The CPU will probably be destroyed by radiation before long. I'd guess the key factors here were weight, power draw, size and perhaps performance. A radiation-hardened CPU probably didn't fit the bill. It's also super expensive.
Any individual part is peanuts compared to overall mission cost. Anyway, it’s a great PR stunt for QCOM. It’s not that big secret, that cubesats successfully use automotive grade off shelf parts.
absolutely performance. Yes to the other three for sure, but the engineers reported that there was no way they were running flight control using image tracking on a 200MHz CPU.
Not in python, maybe. Smartbombs have been doing the necessary image processing with much less processing power, on much less capable sensors, for a long time.
Dunno about guided bombs, but cruise missiles have been using some pretty fascinating techniques to navigate before GPS was a thing. It's probably hard to find CPU specs, because they're defense technology.
It is surprisingly easy to find, as that stuff is pretty thoroughly covered in academic/industry journals. The only hinderance to access is a credit card number for the paywall.
The helicopter project is somewhere said to cost $80 million.
Would be interesting to know cost allocation for that Sony/Samsung chip. Project manager and scientists/engineers could have listed design challenges for industry player like TSMC/Apple go beat with an offering, a short run of 20 chips specifically for this helicopter.
What. I dont understand how you can make this claim. Guided bombs are NOT using CV with optical cameras. They use lasers, GPS, and other non "fancy" techniques.
I just don't get in what world you think military munitions are using CV for targeting bombs.
So I guess you've never heard of the AGM-62 Walleye, or anything else that came out of China Lake. Before you try backpedaling with some silly nonsense about how gating isn't real CV, maybe do a quick search through the journals that cover this stuff: aiaa would be a good start. Another path would be in relation to counter-counter-measures, and ground noise rejection for air-to-ground radar guided munitions. That stuff was deployed regularly all the way back to Vietnam.

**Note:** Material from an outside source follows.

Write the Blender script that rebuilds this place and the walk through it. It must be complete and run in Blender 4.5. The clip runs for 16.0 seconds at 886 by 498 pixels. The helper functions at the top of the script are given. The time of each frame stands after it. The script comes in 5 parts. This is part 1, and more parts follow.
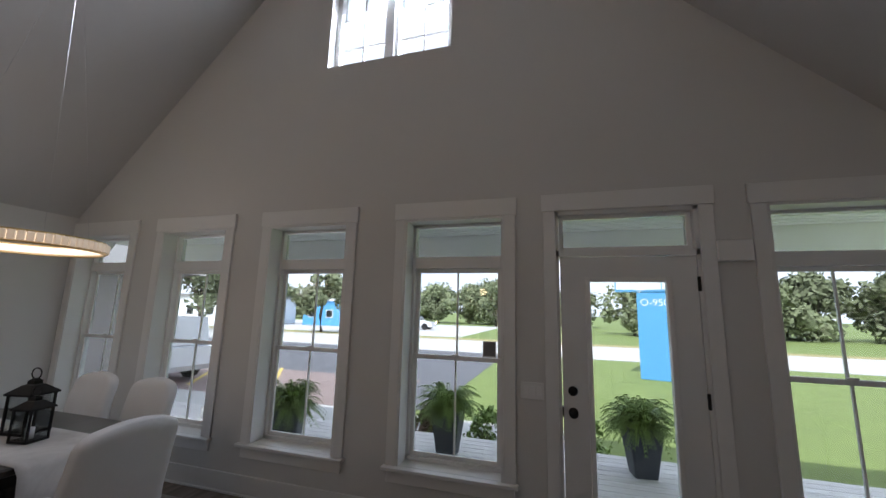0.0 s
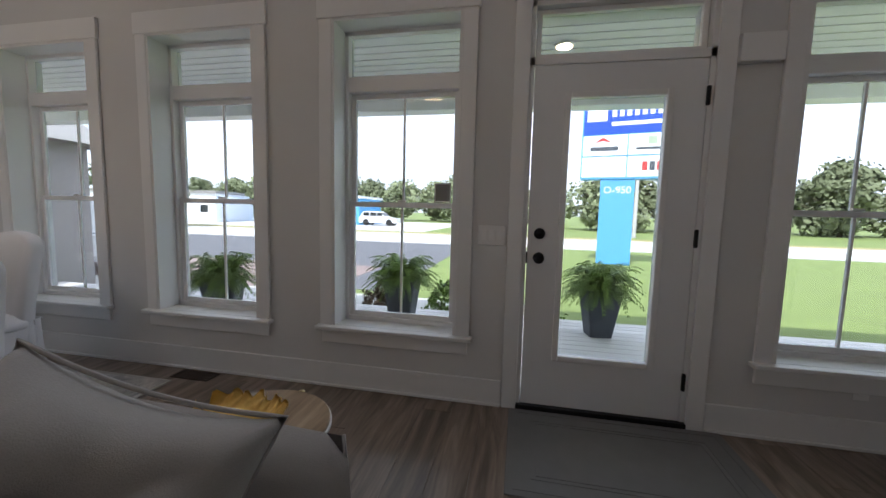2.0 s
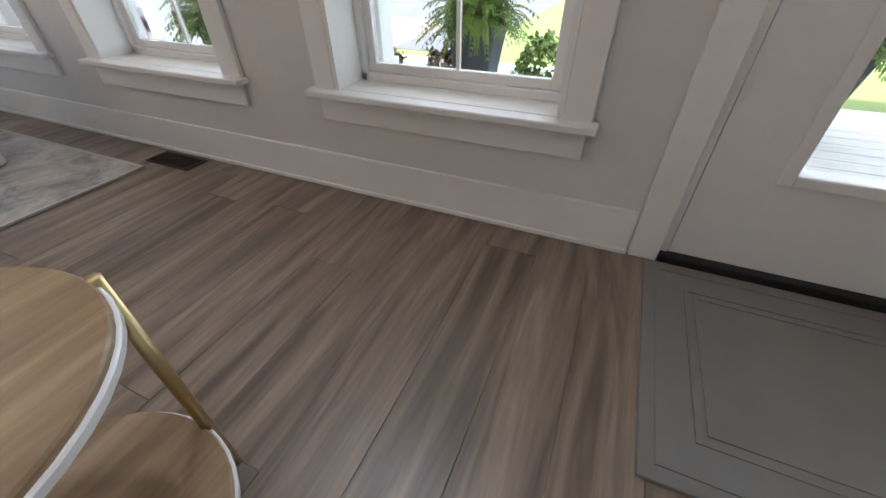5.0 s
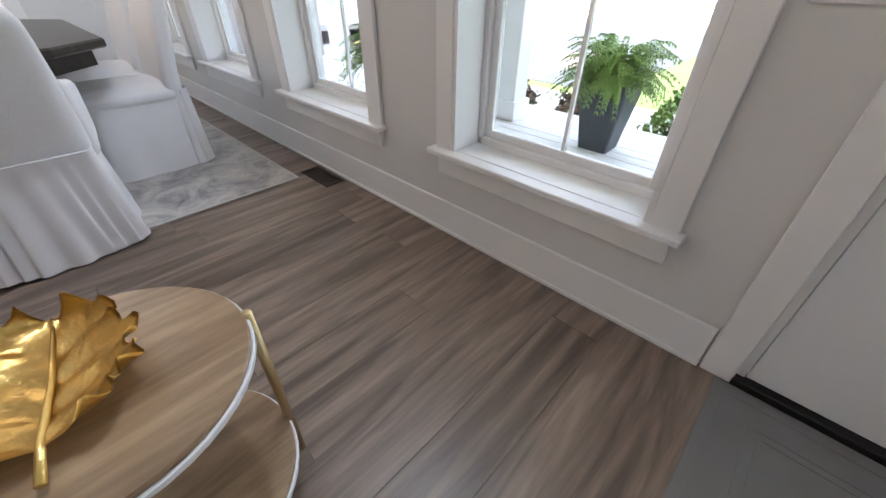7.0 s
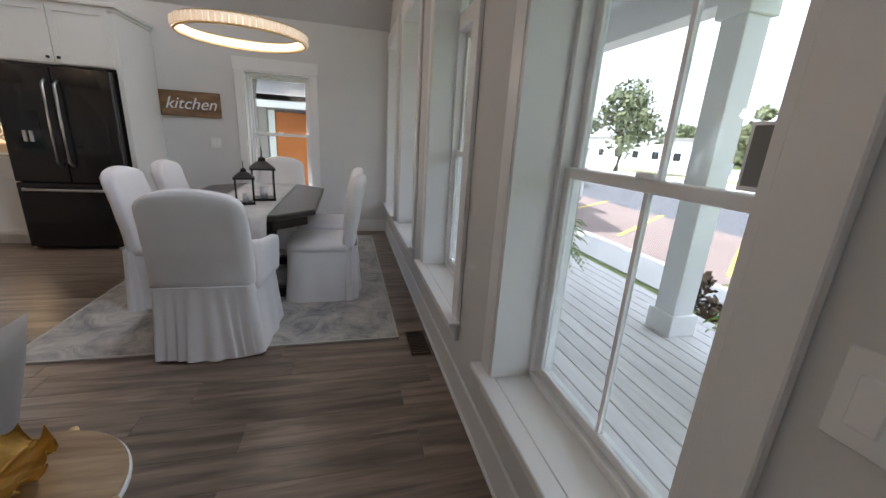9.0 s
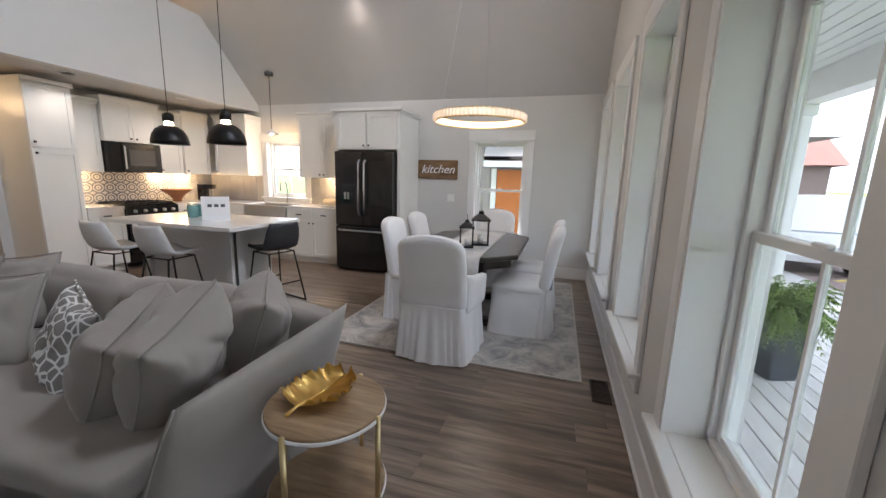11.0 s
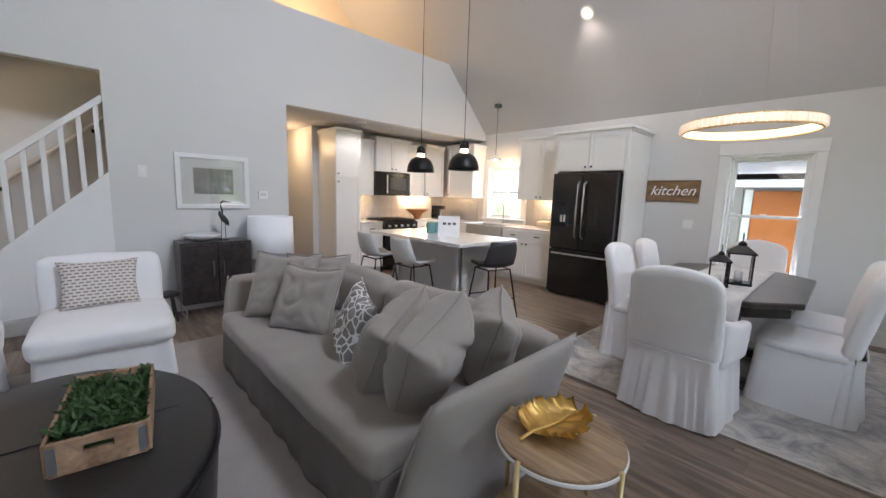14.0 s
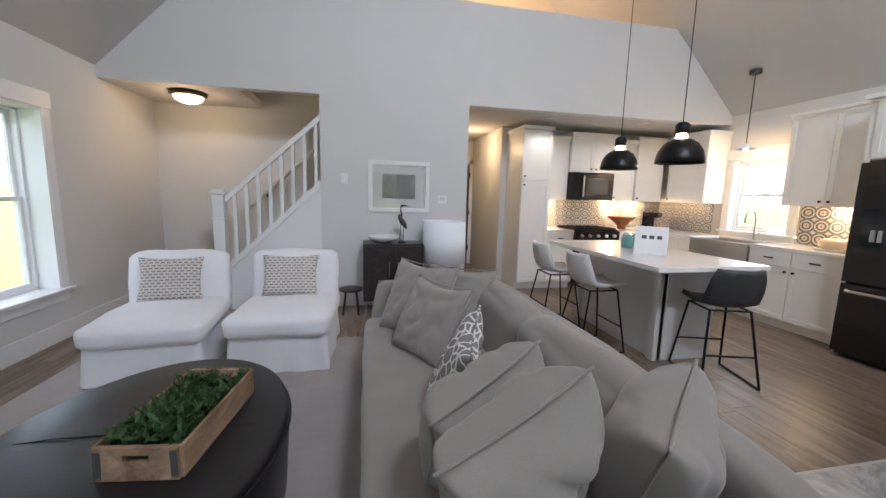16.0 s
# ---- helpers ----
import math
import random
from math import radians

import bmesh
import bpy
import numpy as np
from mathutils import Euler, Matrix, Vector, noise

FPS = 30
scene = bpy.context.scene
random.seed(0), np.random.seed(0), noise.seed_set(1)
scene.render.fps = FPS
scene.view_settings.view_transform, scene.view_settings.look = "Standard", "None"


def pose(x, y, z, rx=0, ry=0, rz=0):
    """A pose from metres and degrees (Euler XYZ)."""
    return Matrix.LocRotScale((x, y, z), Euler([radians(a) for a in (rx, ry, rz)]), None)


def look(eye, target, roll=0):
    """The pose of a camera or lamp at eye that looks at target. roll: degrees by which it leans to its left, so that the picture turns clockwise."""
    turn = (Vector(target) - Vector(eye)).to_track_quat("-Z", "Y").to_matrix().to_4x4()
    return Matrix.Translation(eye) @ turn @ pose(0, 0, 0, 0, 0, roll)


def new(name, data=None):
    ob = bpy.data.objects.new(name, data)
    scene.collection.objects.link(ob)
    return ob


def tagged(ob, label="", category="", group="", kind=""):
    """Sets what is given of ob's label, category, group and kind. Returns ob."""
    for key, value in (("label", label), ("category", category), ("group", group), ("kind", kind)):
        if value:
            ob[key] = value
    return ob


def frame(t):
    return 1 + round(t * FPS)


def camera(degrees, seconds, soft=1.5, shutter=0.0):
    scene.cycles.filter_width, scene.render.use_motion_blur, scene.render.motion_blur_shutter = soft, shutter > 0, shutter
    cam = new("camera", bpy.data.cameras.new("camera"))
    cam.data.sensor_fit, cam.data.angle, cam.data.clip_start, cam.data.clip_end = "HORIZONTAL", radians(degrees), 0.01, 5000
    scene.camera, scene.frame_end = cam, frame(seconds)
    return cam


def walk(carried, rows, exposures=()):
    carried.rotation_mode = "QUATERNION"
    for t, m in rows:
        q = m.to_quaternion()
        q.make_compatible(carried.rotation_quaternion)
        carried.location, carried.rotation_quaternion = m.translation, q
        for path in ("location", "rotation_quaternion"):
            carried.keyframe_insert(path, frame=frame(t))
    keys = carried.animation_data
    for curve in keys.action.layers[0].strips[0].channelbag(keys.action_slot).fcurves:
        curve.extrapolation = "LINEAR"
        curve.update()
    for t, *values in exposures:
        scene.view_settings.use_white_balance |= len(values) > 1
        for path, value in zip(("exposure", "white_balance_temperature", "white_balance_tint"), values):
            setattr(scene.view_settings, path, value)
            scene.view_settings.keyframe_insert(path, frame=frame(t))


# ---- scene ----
cam = camera(99.0, 16.0)
PATH = [
    (0, (0.063, 0.026, 1.619), (-0.509, 1.914, 1.946), 1.5),
    (0.5, (0.06, 0.115, 1.487), (-0.51, 2.016, 1.731), 1.5),
    (1, (0.006, 0.282, 1.38), (-0.536, 2.202, 1.523), 1.5),
    (1.5, (-0.018, 0.423, 1.264), (-0.486, 2.368, 1.229), 1.5),
    (2, (0.038, 0.671, 1.2), (-0.353, 2.622, 1.008), 1.4),
    (2.5, (0.053, 0.894, 1.179), (-0.296, 2.842, 0.891), 1.4),
    (3, (0.011, 1.21, 1.167), (-0.328, 3.151, 0.827), 1.3),
    (3.5, (-0.016, 1.415, 1.036), (-0.346, 3.358, 0.693), 1.79),
    (4, (-0.043, 1.626, 0.830), (-0.569, 3.502, 0.380), 5.55),
    (4.5, (-0.168, 1.750, 0.829), (-0.797, 3.370, -0.161), 0.01),
    (4.7, (-0.203, 1.766, 0.829), (-0.818, 3.232, -0.384), -1.29),
    (6.8, (-0.121, 1.773, 1.020), (-1.152, 2.974, -0.202), 0.76),
    (7, (-0.110, 1.795, 1.054), (-1.216, 2.970, -0.127), 0.66),
    (7.5, (-0.011, 1.922, 1.133), (-1.353, 3.047, 0.166), 0.55),
    (8, (-0.011, 2.084, 1.183), (-1.593, 3.060, 0.445), 0.81),
    (8.2, (-0.086, 2.176, 1.220), (-1.734, 3.070, 0.524), 1.90),
    (10.3, (0.405, 2.495, 1.366), (-1.542, 2.251, 0.982), 1.9),
    (10.5, (0.418, 2.498, 1.367), (-1.513, 2.147, 0.982), 1.7),
    (11, (0.427, 2.497, 1.405), (-1.457, 1.93, 1.043), 1.7),
    (11.5, (0.432, 2.508, 1.411), (-1.393, 1.752, 1.098), 1.6),
    (12, (0.443, 2.488, 1.408), (-1.302, 1.554, 1.124), 1.6),
    (12.5, (0.455, 2.458, 1.393), (-1.197, 1.363, 1.127), 1.7),
    (13, (0.477, 2.424, 1.393), (-1.075, 1.192, 1.126), 1.7),
    (13.5, (0.493, 2.363, 1.385), (-0.966, 1.02, 1.117), 1.7),
    (14, (0.466, 2.309, 1.391), (-0.892, 0.868, 1.114), 1.8),
    (14.5, (0.28, 2.277, 1.384), (-0.942, 0.718, 1.106), 1.5),
    (15, (0.1, 2.228, 1.395), (-0.87, 0.501, 1.115), 1.5),
    (15.5, (-0.063, 2.075, 1.398), (-0.772, 0.227, 1.114), 1.5),
    (16, (-0.23, 1.936, 1.378), (-0.629, -0.003, 1.1), 1.5),
]
EXPO = [(0.0, 1.20, 5950, 15), (2.0, 1.55, 5950, 15), (3.5, 1.62, 6100, 15), (4.3, 2.35, 6250, 15), (6.8, 3.0, 5950, 15), (7.5, 2.62, 6000, 15), (8.2, 1.95, 6100, 15), (10.3, 2.24, 6100, 15), (13.0, 2.60, 6000, 15), (16.0, 2.50, 5950, 15)]
walk(cam, [(t, look(eye, target, roll)) for t, eye, target, roll in PATH], EXPO)

# ---- world and sun ----
world = bpy.data.worlds.new("sky")
scene.world = world
world.use_nodes = True
wn = world.node_tree
sky = wn.nodes.new("ShaderNodeTexSky")
sky.sky_type, sky.sun_disc = "NISHITA", False
sky.sun_elevation, sky.sun_rotation = radians(52), radians(200)
sky.air_density, sky.dust_density = 1.0, 2.0
# broken white cloud over the blue
wtc = wn.nodes.new("ShaderNodeTexCoord")
wmp = wn.nodes.new("ShaderNodeMapping")
wmp.inputs["Scale"].default_value = (1.6, 1.6, 4.5)
wn.links.new(wtc.outputs["Generated"], wmp.inputs[0])
cloud = wn.nodes.new("ShaderNodeTexNoise")
cloud.inputs["Scale"].default_value, cloud.inputs["Detail"].default_value = 2.2, 7
wn.links.new(wmp.outputs[0], cloud.inputs["Vector"])
cramp = wn.nodes.new("ShaderNodeValToRGB")
cramp.color_ramp.elements[0].position, cramp.color_ramp.elements[1].position = 0.34, 0.56
cramp.color_ramp.elements[0].color, cramp.color_ramp.elements[1].color = (0.55, 0.55, 0.55, 1), (1, 1, 1, 1)
wn.links.new(cloud.outputs[0], cramp.inputs[0])
cmix = wn.nodes.new("ShaderNodeMixRGB")
cmix.inputs[2].default_value = (6.9, 7.2, 7.7, 1)
wn.links.new(cramp.outputs[0], cmix.inputs[0])
wn.links.new(sky.outputs[0], cmix.inputs[1])
wn.links.new(cmix.outputs[0], wn.nodes["Background"].inputs[0])
wn.nodes["Background"].inputs[1].default_value = 0.15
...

The other poster mentions analog techniques used in contrast-tracking TV-guided munitions like the Walleye, but digital "CV-like" image/contour matching methods were used on the original Tomahawk cruise missile and the Pershing 2 missile to provide terrain-matching navigation and target guidance. GPS was neither sufficiently complete or accurate for strategic weapons in the late 1970s/early 1980s.
In more modern weapons, imaging IR sensors are well-established for terminal guidance on missiles like LRASM, JASSM, or NSM to distinguish targets from clutter and identify specific target features (specific parts of a ship, for example). Of course "traditional" "IR-homing" SAMs and AAMs now use imaging sensors (often with multiple modes like IR+UV) to distinguish between the target and decoys/jammers. Even your basic shoulder-fired anti-tank missile like Javelin requires some amount of CV to identify and track a moving target.
aka edge detection :) I don't remember if it was the Sidewinder or Walleye that eventually dropped in a CCD (or both), but I know that the Maverick (which is technically older than Walleye) got along without a CCD until the GWOT - when it finally upgraded. The Javelin actually beat Maverick in that regard, having a 64x64 sensor 10 years earlier - able to handle scaling and perspective change for the 2-d designated target pattern.